Why would the condenser fan fuse blow out every time you turn on the AC in an Acura Integra?
You have a short in the wiring or switch. Use either an ohm or multi meter to trace it out. Start at the switch and work back toward the fan fuse connection.
How do you change the crankshaft position sensor on a 91 acura integra ls?
It is an integral part of the distributor. Changing the part is as expensive as buying another distributor.

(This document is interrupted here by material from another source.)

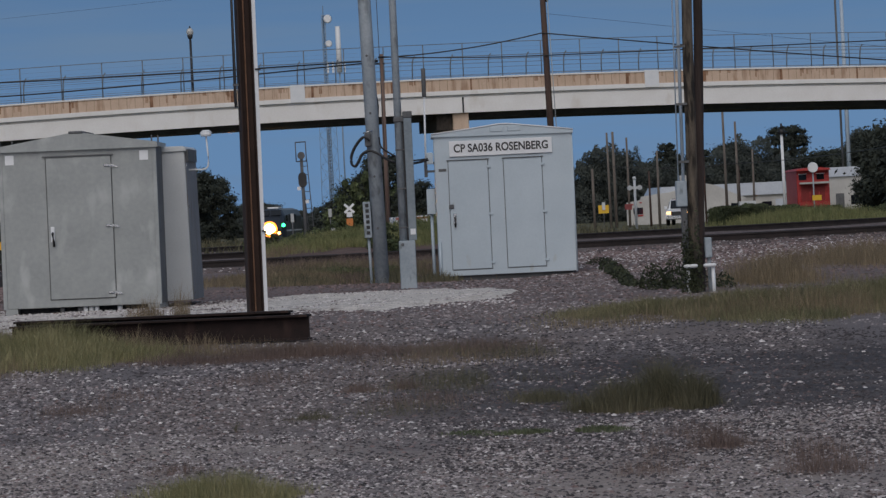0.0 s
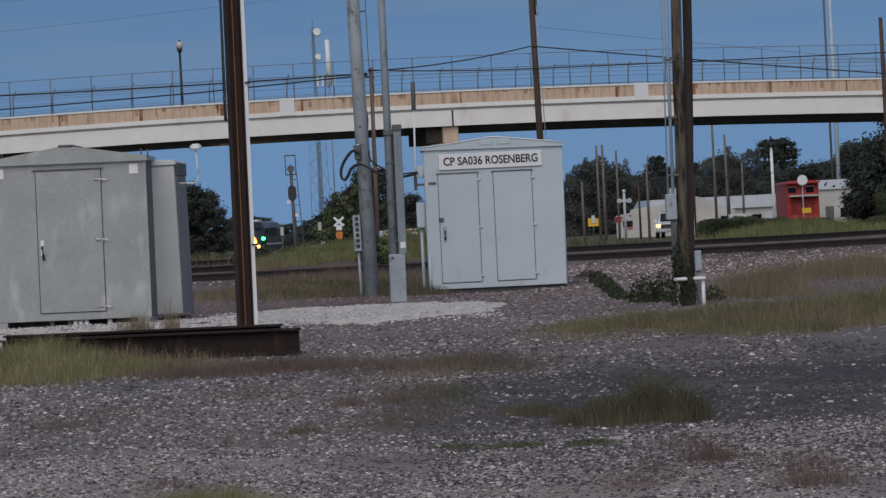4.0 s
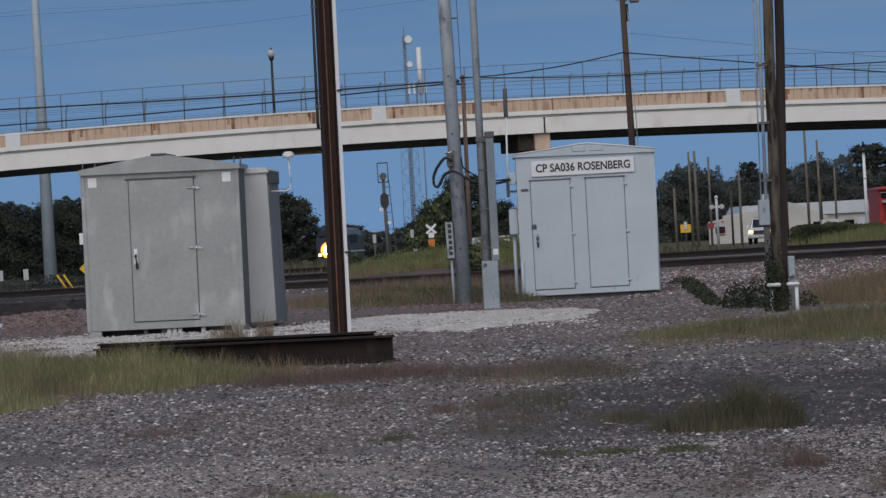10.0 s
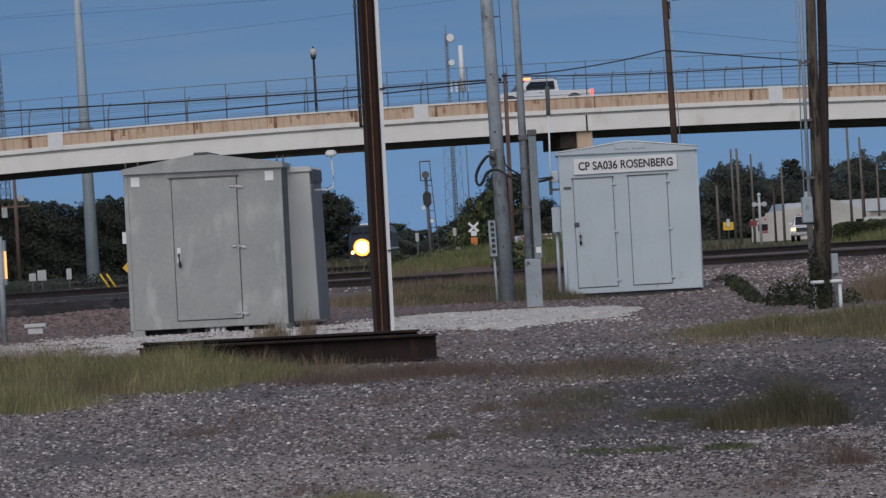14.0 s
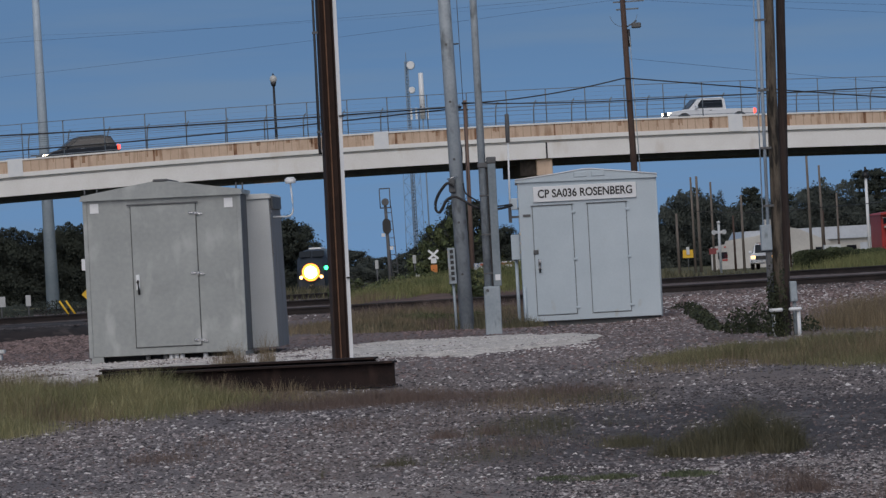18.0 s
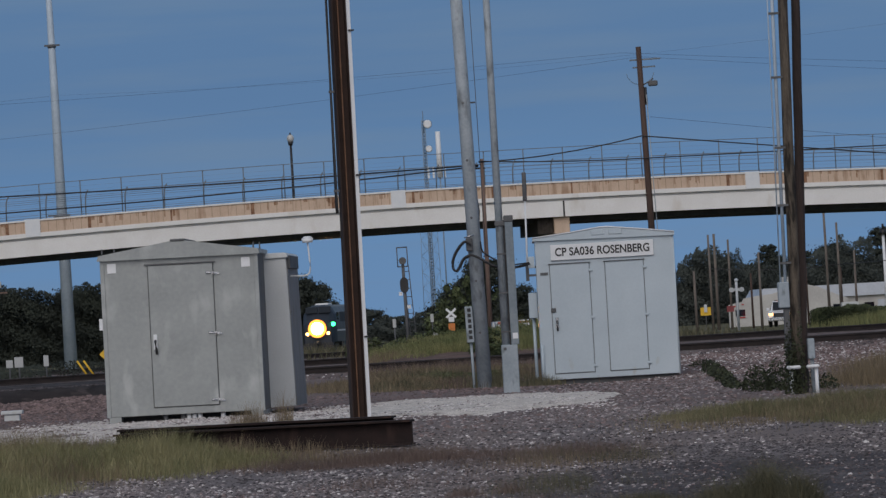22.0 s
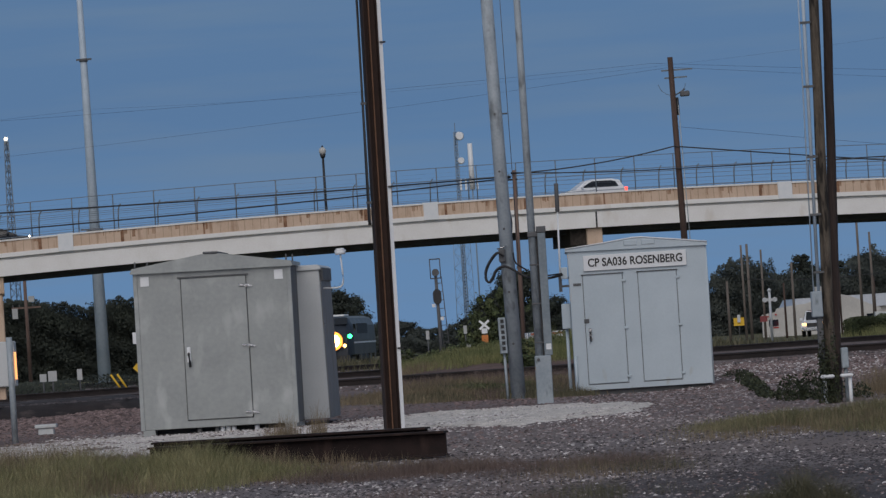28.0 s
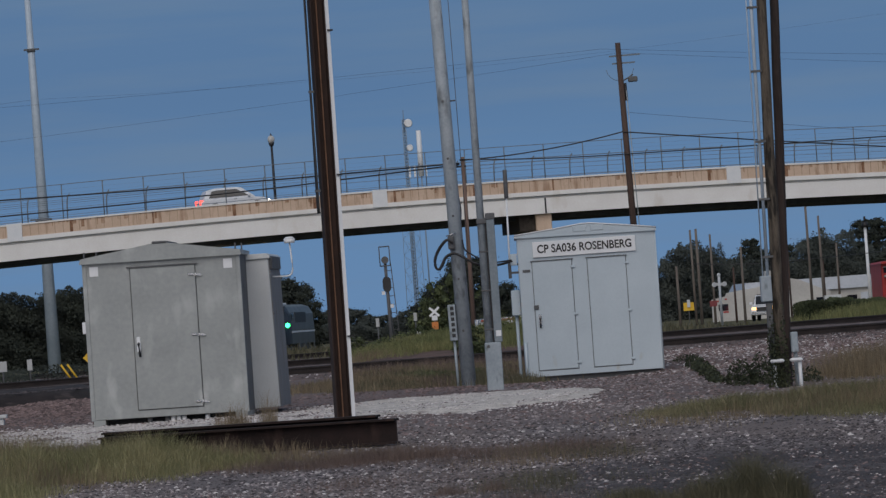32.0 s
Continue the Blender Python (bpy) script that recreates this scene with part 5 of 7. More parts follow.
def caboose():
    y = 440
    th = thing("caboose", (43.42, y, height(43, y) + 0.75), "bright red railroad caboose with end windows and a roof platform", "caboose")
    part("end_wall", soften(bx(B(), -1.42, 1.42, 0, 10, -0.3, 3.4), 0.04), RED, th)
    part("roof", prism(B(), [(-1.52, 3.35), (1.52, 3.35), (1.42, 3.5), (0.5, 3.62), (-0.5, 3.62), (-1.42, 3.5)], -0.9, 10.4), RED, th)
    for x in (-0.95, 0.6):
        w = part("window", bx(B(), x - 0.28, x + 0.38, -0.03, 0, 2.55, 3.05), GLASS, th)
        part("window_frame", bx(B(), x - 0.33, x + 0.43, -0.045, -0.031, 3.05, 3.1), WHITE, w)
    part("awning", bx(B(), -1.2, 1.3, -1.0, 0, 2.2, 2.36), CREAM, th, "pale striped awning")
    # porch shade is put into the door as a darker red
    part("porch", bx(B(), -1.1, 1.0, -0.05, -0.01, 0.7, 2.15), surf("shaded red caboose door", (0.20, 0.016, 0.016), (0.26, 0.022, 0.02), 0.6), th, "end door in red darkened for porch shade")
    for x in (-1.2, -0.4, 0.4, 1.2):
        part("railing_post", cyl(B(), (x, -0.9, 0.5), (x, -0.9, 1.5), 0.04, n=6), RED, th)
    part("steps", bx(B(), -1.3, 1.3, -0.95, -0.02, 0.3, 0.6), RED, th)
    part("underframe_fill", bx(B(), -1.3, 1.3, 0.2, 9.8, -0.75, -0.3), BLACK, th)
    for yy in (1.5, 8.5):
        for x in (-0.75, 0.75):
            part("wheel", cyl(B(), (x - 0.07, yy, -0.33), (x + 0.07, yy, -0.33), 0.42, n=16), BLACK, th)
    return th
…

Just change the distributor, that way the whole piece gets some form of warranty where as the CPS(or CAS "cranks angle sensor") is usually considered a solo electrical part and has no warranty, what so ever.
How do you tell the model of a Mercury Sable LS or GS?
I think the GS is 3.8 liter engine and the LS is 3.0, but don't quote me on that.
You need a LS Integra transmission diagram?
i need to find the dip stick for a transmission for 91 integra ls
Remove a transmission from an Acura Integra?
dissconnect battery. jack front of car up, drain transmission of fluid. take tires off, unbolt the spindle from upper control arm, unbolt the 32mm axle nut and pull it all the way out, remove axles (might need pry bar) and half shaft. remove starter. support bottom of transmission with jack and wood. remove bolts from transmission (should be 5) remove transmission. reverse for installation
When I drive my 1991 acura integra the engine revs up and down then stalls out?
replace the Air Idle Control Valve for starters
Where is a 95 integra fuel pump relay?
i have a 97 teg and from what acura tells me there is only one main relay, not just for the fuel pump. It's located right next to the foot rest to the left of the brake pedal.
What is Acura Integra radio unlock code?
They are all different. You need to go to an Acura dealership. I've done it on a few occasions, and they've looked up the code for me for free everytime.